### [DATASET EXTRACT]

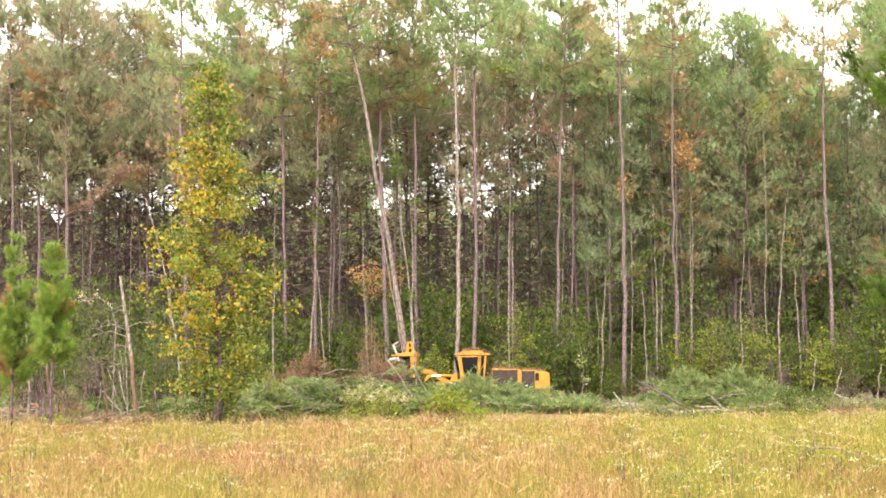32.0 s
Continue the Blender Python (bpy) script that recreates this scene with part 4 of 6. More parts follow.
flower_bush(9.35, 48.0, 0.42, 0.65, 550, LEAF_GREEN, 0, "low weedy growth between field and slash", 500, 0.07)
flower_bush(11.62, 49.3, 0.51, 1.18, 551, LEAF_GREEN, 0, "low weedy growth between field and slash", 500, 0.07)
flower_bush(12.86, 49.8, 0.50, 1.11, 552, LEAF_GREEN, 0, "low weedy growth between field and slash", 500, 0.07)
flower_bush(15.04, 51.9, 0.47, 0.68, 553, LEAF_RUST, 0, "low weedy growth between field and slash", 500, 0.07)
flower_bush(14.25, 47.5, 0.43, 0.79, 554, LEAF_RUST, 0, "low weedy growth between field and slash", 500, 0.07)
flower_bush(16.68, 50.8, 0.30, 1.03, 555, LEAF_GREEN, 0, "low weedy growth between field and slash", 500, 0.07)
flower_bush(16.0, 58.5, 0.85, 1.10, 680, LEAF_WEED, 0, "low grey-green weeds before the felled tops", 800, 0.08)
flower_bush(17.3, 59.5, 0.95, 1.20, 681, LEAF_WEED, 0, "low grey-green weeds before the felled tops", 800, 0.08)
flower_bush(18.7, 58.8, 0.80, 1.10, 682, LEAF_WEED, 0, "low grey-green weeds before the felled tops", 800, 0.08)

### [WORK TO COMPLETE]
Write out each line again precisely as it appears, skipping every picture.

### [SOLUTION TO THIS EXERCISE]
32.0 s
Continue the Blender Python (bpy) script that recreates this scene with part 4 of 6. More parts follow.
flower_bush(9.35, 48.0, 0.42, 0.65, 550, LEAF_GREEN, 0, "low weedy growth between field and slash", 500, 0.07)
flower_bush(11.62, 49.3, 0.51, 1.18, 551, LEAF_GREEN, 0, "low weedy growth between field and slash", 500, 0.07)
flower_bush(12.86, 49.8, 0.50, 1.11, 552, LEAF_GREEN, 0, "low weedy growth between field and slash", 500, 0.07)
flower_bush(15.04, 51.9, 0.47, 0.68, 553, LEAF_RUST, 0, "low weedy growth between field and slash", 500, 0.07)
flower_bush(14.25, 47.5, 0.43, 0.79, 554, LEAF_RUST, 0, "low weedy growth between field and slash", 500, 0.07)
flower_bush(16.68, 50.8, 0.30, 1.03, 555, LEAF_GREEN, 0, "low weedy growth between field and slash", 500, 0.07)
flower_bush(16.0, 58.5, 0.85, 1.10, 680, LEAF_WEED, 0, "low grey-green weeds before the felled tops", 800, 0.08)
flower_bush(17.3, 59.5, 0.95, 1.20, 681, LEAF_WEED, 0, "low grey-green weeds before the felled tops", 800, 0.08)
flower_bush(18.7, 58.8, 0.80, 1.10, 682, LEAF_WEED, 0, "low grey-green weeds before the felled tops", 800, 0.08)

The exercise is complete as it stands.